Monday, 21 October 2019

Rsync Backup System [1]: Introduction

In February of last year I was looking for a new backup solution (I had used rsync to that point but found some issues with it) and tried a few different things. I have been using rdiff-backups since then (it comes as a part of Debian) but this has its issues too.

At the moment I can't recall what the issues were with rsync and it's looking more attractive as a new option. I think the reason I couldn't make it work satisfactorily before was because I used it over a network (samba) share which it doesn't work well over. But Linux has SSH as a much better option for network syncing which rsync has built in support for and should work a lot better than over a Samba network share. 

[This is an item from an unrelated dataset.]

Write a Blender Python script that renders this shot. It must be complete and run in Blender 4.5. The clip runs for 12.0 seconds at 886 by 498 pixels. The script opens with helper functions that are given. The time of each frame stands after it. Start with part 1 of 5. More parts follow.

The reason I want to ditch rdiff-backup is that I want a system that will do incremental backups by copying the whole files and on a different disk volume. rdiff-backups works on the basis that you are backing up both full and incremental backups to the same volume and an incremental will only be the actual changed parts of files. Unfortunately this creates an incremental that is dependent on the full backup; if you lose the full version of the file then the incremental is of no use to you since you only have the file fragments that have changed, not the whole files that have changed.

The reason I chose rdiff-backup in the first place (over some options like borg, which I could not make work easily) was that it would copy a file structure (directories and files) instead of storing the files and folders inside an archive file. If for some reason the archive became corrupted it could be very difficult to recover the files inside it. There is an advantage that the archives are compressed but another option is to set up your backup disk to compress at disk level.  I tried doing this by formatting my backup disks as BTRFS but then the support for this changed in Buster and I am unsure if there are still issues with it. I will have another look at this especially if there is any option with compression support in ext4.

The idea at the moment is I would use rsync over SSH to back up each computer using a dedicated backup computer with a full backup about every three months and incremental backups about weekly in between. I have 2 TB disks for the full backups and 1 TB disks for the incrementals. Currently a WD Blue 2 TB disk suitable for a backup costs $105, while a 1 TB is $78. I'd need to get some more of the Raidon drive caddies for extra disks and the leather bags that they are stored in.

Rsync or anything that copies files and folders as is is a better more transparent option than using something that uses its own structure and archives that leaves you dependent on it being supported and developed as well. Rsync is very well optimised for syncing and the idea is it can do incrementals on top of existing full backups. rdiff-backup does the same sort of thing except that unlike rsync it will leave the original file unchanged, which rsync will overwrite (when resyncing to the same backup destination). There are a few possible schemes for backup. One possible is to put the backup computer in a remote location (not really possible in a house) and have it sync unattended a month's worth of data at a time then change the disk for another one and let it do another month, it would be copying all three computers' data on the same disk. Another option is two disks to do the incrementals with the disks exchanged weekly. This is the more likely scenario. Probably each disk will store 6 incrementals each at 2 weeks (the full backups happen each 3 months).

Anyway there is a bit of detail to work out and probably some more disks and trays etc to purchase to get this scenario all set up and hopefully it will come together soon.